A chavrusa of mine, who was a cousin of the Mashgiach, once told me that the Brisker Rav said that Rav Moshe Aharon was the only American who you can’t tell that he is an American. I told him that I disagreed with the Brisker Rav. Rav Moshe Aharon once visited a lawyer in Baltimore to ask for a donation to Yeshivas Kaminetz. The lawyer told him that he was not in the mood to discuss yeshivos. Rav Moshe Aharon asked him what he wanted to discuss, and he responded, “baseball.” The Mashgiach said that he couldn’t speak about contemporary baseball, but they could discuss the ’27 Yankees. They discussed the legendary team for an hour, and he walked out with a nice check.
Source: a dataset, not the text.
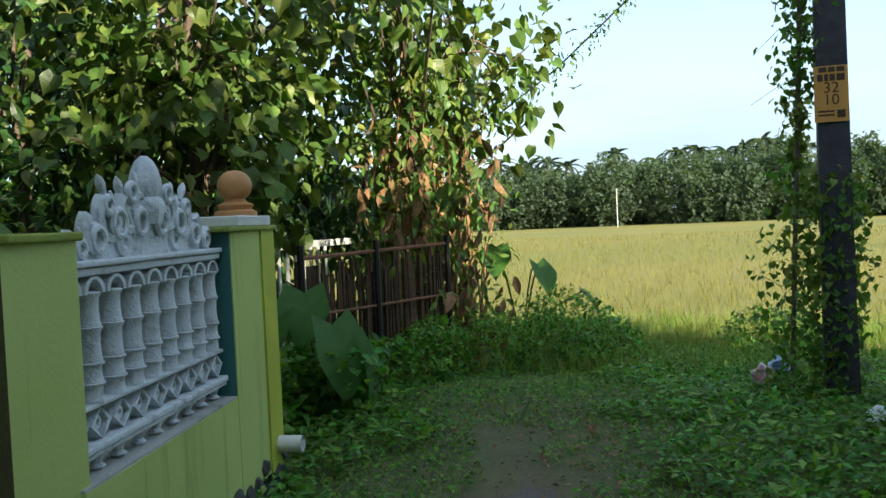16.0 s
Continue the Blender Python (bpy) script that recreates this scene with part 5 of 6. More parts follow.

When visiting Memphis, a woman told Rav Moshe Aharon that she had had several Tay-Sachs babies who had died. She was not willing to become pregnant again unless she had a heter to have the doctor perform amniocentesis and to abort if the test came back positive. He told her that he would ask Rav Shlomo Zalman Auerbach when he returned to Israel. When asked, Rav Shlomo Zalman put his head down for a few moments and then picked it up and said, “Tell her she can do the test and have an abortion if it is positive. However, if she doesn’t do any testing, I promise her she will have healthy children.” She had three healthy children. Another woman in the same situation who heard about this also came to Rav Moshe Aharon. This time when he went to Rav Sholomo Zalman and posed the shaila, Rav Shlomo Zalman kicked him out of his apartment.
My mother points out that the Mashgiach never once asked her about the hechsher or kashrus level of anything she served him, unlike other guests, and despite the fact that he had many chumros at home. This was not only because he trusted her, but because for him to have done so would have been a lack of derech eretz. You don’t come to someone’s home and then start questioning them about their halachic observance. You could not meet a more loving, caring person, who understood others as well and who was tocho k’baro, lived his life consistent with what he taught.